## Start Materials provided
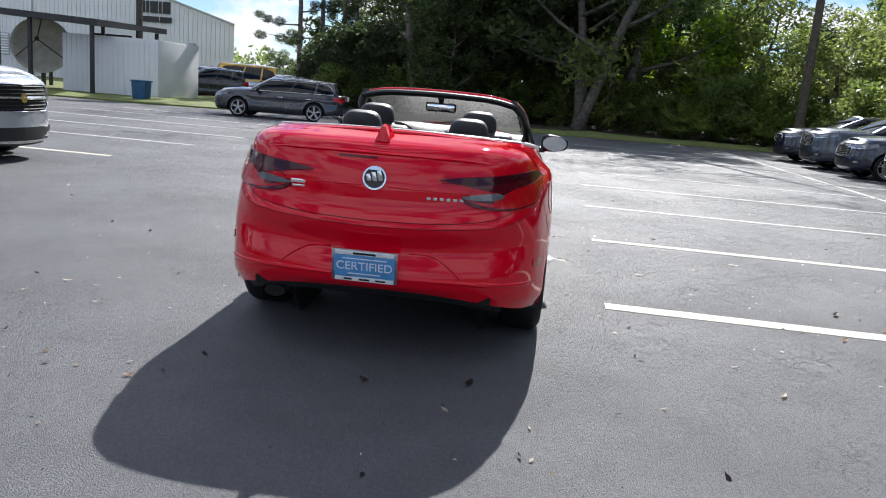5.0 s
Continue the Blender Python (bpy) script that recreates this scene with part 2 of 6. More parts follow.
# ---- building tools ----
def mesh_of(name, verts, faces, mats, smooth=True, sharp=None):
    me = bpy.data.meshes.new(name)
    me.from_pydata([tuple(v) for v in verts], [], faces)
    for m in (mats if isinstance(mats, (list, tuple)) else [mats]):
        me.materials.append(m)
    if smooth:
        me.shade_smooth()
        if sharp:
            me.set_sharp_from_angle(angle=radians(sharp))
    me.update()
    return me


def thing(name, m=None, label="", category="", group="", kind=""):
    ob = new(name)
    ob.empty_display_size = 0.2
    if m is not None:
        ob.matrix_world = m
    return tagged(ob, label, category, group, kind)


def hold(name, me, parent=None, m=None, label=""):
    ob = new(name, me)
    if parent is not None:
        ob.parent = parent
    if m is not None:
        ob.matrix_basis = m
    return tagged(ob, label)


def part(name, bm, mat, parent=None, label="", m=None, smooth=40):
    me = bpy.data.meshes.new(name)
    bm.to_mesh(me)
    bm.free()
    for q in (mat if isinstance(mat, (list, tuple)) else [mat]):
        me.materials.append(q)
    if smooth:
        me.shade_smooth()
        me.set_sharp_from_angle(angle=radians(smooth))
    return hold(name, me, parent, m, label)


def add_box(bm, c, s, rot=None, bevel=0.0, seg=2):
    """A bevelled box with centre c and size s."""
    m = Matrix.Translation(c) @ (rot.to_4x4() if rot is not None else Matrix()) @ Matrix.Diagonal((*s, 1))
    made = bmesh.ops.create_cube(bm, size=1, matrix=m)["verts"]
    if bevel:
        edges = list({e for v in made for e in v.link_edges})
        bmesh.ops.bevel(bm, geom=edges, offset=bevel, segments=seg, affect="EDGES", profile=0.6)
    return bm


def box(c, s, bevel=0.0, rot=None, seg=2):
    return add_box(bmesh.new(), c, s, rot, bevel, seg)


def add_cyl(bm, a, b, r1, r2=None, seg=16, caps=True):
    a, b = Vector(a), Vector(b)
    d = b - a
    m = Matrix.Translation((a + b) / 2) @ d.to_track_quat("Z", "Y").to_matrix().to_4x4()
    bmesh.ops.create_cone(bm, cap_ends=caps, segments=seg, radius1=r1, radius2=r1 if r2 is None else r2, depth=d.length, matrix=m)
    return bm


def cyl(a, b, r1, r2=None, seg=16):
    return add_cyl(bmesh.new(), a, b, r1, r2, seg)


def tube_mesh(name, pts, r, mat, seg=8, closed=False, flat=1.0):
    """A tube along pts; r may be a list. flat squeezes it in z."""
    pts = [Vector(p) for p in pts]
    n = len(pts)
    rs = r if isinstance(r, (list, tuple)) else [r] * n
    verts, faces = [], []
    side = None
    for i, p in enumerate(pts):
        a = pts[(i - 1) % n] if (closed or i > 0) else p
        b = pts[(i + 1) % n] if (closed or i < n - 1) else p
        t = (b - a).normalized() if (b - a).length > 1e-9 else Vector((0, 0, 1))
        if side is None:
            side = t.orthogonal().normalized()
            if abs(t.z) < 0.9:
                side = t.cross(Vector((0, 0, 1))).normalized()
        side = (side - t * side.dot(t)).normalized()
        up = side.cross(t)
        for k in range(seg):
            g = 2 * math.pi * k / seg
            verts.append(p + side * math.cos(g) * rs[i] + up * math.sin(g) * rs[i] * flat)
    last = n if closed else n - 1
    for i in range(last):
        j = (i + 1) % n
        for k in range(seg):
            q = (k + 1) % seg
            faces.append((i * seg + k, i * seg + q, j * seg + q, j * seg + k))
    if not closed:
        faces.append(tuple(range(seg))[::-1])
        faces.append(tuple(range((n - 1) * seg, n * seg)))
    return mesh_of(name, verts, faces, mat, sharp=60)


def spin_mesh(name, prof, mat, seg=32, axis="y", sharp=35):
    """A body of revolution about y: prof is a list of (radius, y)."""
    verts, faces = [], []
    n = len(prof)
    for k in range(seg):
        g = 2 * math.pi * k / seg
        for r, y in prof:
            verts.append((r * math.cos(g), y, r * math.sin(g)))
    for k in range(seg):
        q = (k + 1) % seg
        for i in range(n - 1):
            faces.append((k * n + i, k * n + i + 1, q * n + i + 1, q * n + i))
    return mesh_of(name, verts, faces, mat, sharp=sharp)


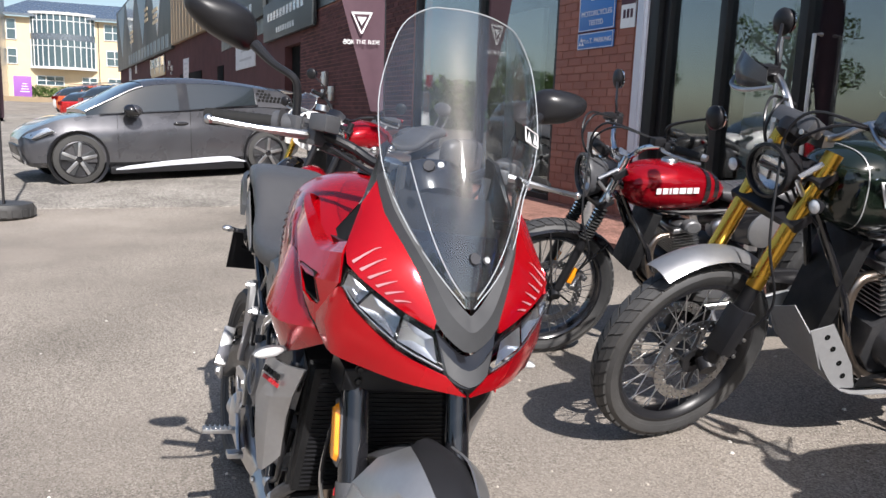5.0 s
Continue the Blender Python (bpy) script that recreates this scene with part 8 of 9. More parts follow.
## End Materials provided
Aim: All of the material above needs to be restated exactly, with no pictures.

Output for this exercise:
5.0 s
Continue the Blender Python (bpy) script that recreates this scene with part 2 of 6. More parts follow.
# ---- building tools ----
def mesh_of(name, verts, faces, mats, smooth=True, sharp=None):
    me = bpy.data.meshes.new(name)
    me.from_pydata([tuple(v) for v in verts], [], faces)
    for m in (mats if isinstance(mats, (list, tuple)) else [mats]):
        me.materials.append(m)
    if smooth:
        me.shade_smooth()
        if sharp:
            me.set_sharp_from_angle(angle=radians(sharp))
    me.update()
    return me


def thing(name, m=None, label="", category="", group="", kind=""):
    ob = new(name)
    ob.empty_display_size = 0.2
    if m is not None:
        ob.matrix_world = m
    return tagged(ob, label, category, group, kind)


def hold(name, me, parent=None, m=None, label=""):
    ob = new(name, me)
    if parent is not None:
        ob.parent = parent
    if m is not None:
        ob.matrix_basis = m
    return tagged(ob, label)


def part(name, bm, mat, parent=None, label="", m=None, smooth=40):
    me = bpy.data.meshes.new(name)
    bm.to_mesh(me)
    bm.free()
    for q in (mat if isinstance(mat, (list, tuple)) else [mat]):
        me.materials.append(q)
    if smooth:
        me.shade_smooth()
        me.set_sharp_from_angle(angle=radians(smooth))
    return hold(name, me, parent, m, label)


def add_box(bm, c, s, rot=None, bevel=0.0, seg=2):
    """A bevelled box with centre c and size s."""
    m = Matrix.Translation(c) @ (rot.to_4x4() if rot is not None else Matrix()) @ Matrix.Diagonal((*s, 1))
    made = bmesh.ops.create_cube(bm, size=1, matrix=m)["verts"]
    if bevel:
        edges = list({e for v in made for e in v.link_edges})
        bmesh.ops.bevel(bm, geom=edges, offset=bevel, segments=seg, affect="EDGES", profile=0.6)
    return bm


def box(c, s, bevel=0.0, rot=None, seg=2):
    return add_box(bmesh.new(), c, s, rot, bevel, seg)


def add_cyl(bm, a, b, r1, r2=None, seg=16, caps=True):
    a, b = Vector(a), Vector(b)
    d = b - a
    m = Matrix.Translation((a + b) / 2) @ d.to_track_quat("Z", "Y").to_matrix().to_4x4()
    bmesh.ops.create_cone(bm, cap_ends=caps, segments=seg, radius1=r1, radius2=r1 if r2 is None else r2, depth=d.length, matrix=m)
    return bm


def cyl(a, b, r1, r2=None, seg=16):
    return add_cyl(bmesh.new(), a, b, r1, r2, seg)


def tube_mesh(name, pts, r, mat, seg=8, closed=False, flat=1.0):
    """A tube along pts; r may be a list. flat squeezes it in z."""
    pts = [Vector(p) for p in pts]
    n = len(pts)
    rs = r if isinstance(r, (list, tuple)) else [r] * n
    verts, faces = [], []
    side = None
    for i, p in enumerate(pts):
        a = pts[(i - 1) % n] if (closed or i > 0) else p
        b = pts[(i + 1) % n] if (closed or i < n - 1) else p
        t = (b - a).normalized() if (b - a).length > 1e-9 else Vector((0, 0, 1))
        if side is None:
            side = t.orthogonal().normalized()
            if abs(t.z) < 0.9:
                side = t.cross(Vector((0, 0, 1))).normalized()
        side = (side - t * side.dot(t)).normalized()
        up = side.cross(t)
        for k in range(seg):
            g = 2 * math.pi * k / seg
            verts.append(p + side * math.cos(g) * rs[i] + up * math.sin(g) * rs[i] * flat)
    last = n if closed else n - 1
    for i in range(last):
        j = (i + 1) % n
        for k in range(seg):
            q = (k + 1) % seg
            faces.append((i * seg + k, i * seg + q, j * seg + q, j * seg + k))
    if not closed:
        faces.append(tuple(range(seg))[::-1])
        faces.append(tuple(range((n - 1) * seg, n * seg)))
    return mesh_of(name, verts, faces, mat, sharp=60)


def spin_mesh(name, prof, mat, seg=32, axis="y", sharp=35):
    """A body of revolution about y: prof is a list of (radius, y)."""
    verts, faces = [], []
    n = len(prof)
    for k in range(seg):
        g = 2 * math.pi * k / seg
        for r, y in prof:
            verts.append((r * math.cos(g), y, r * math.sin(g)))
    for k in range(seg):
        q = (k + 1) % seg
        for i in range(n - 1):
            faces.append((k * n + i, k * n + i + 1, q * n + i + 1, q * n + i))
    return mesh_of(name, verts, faces, mat, sharp=sharp)


5.0 s
Continue the Blender Python (bpy) script that recreates this scene with part 8 of 9. More parts follow.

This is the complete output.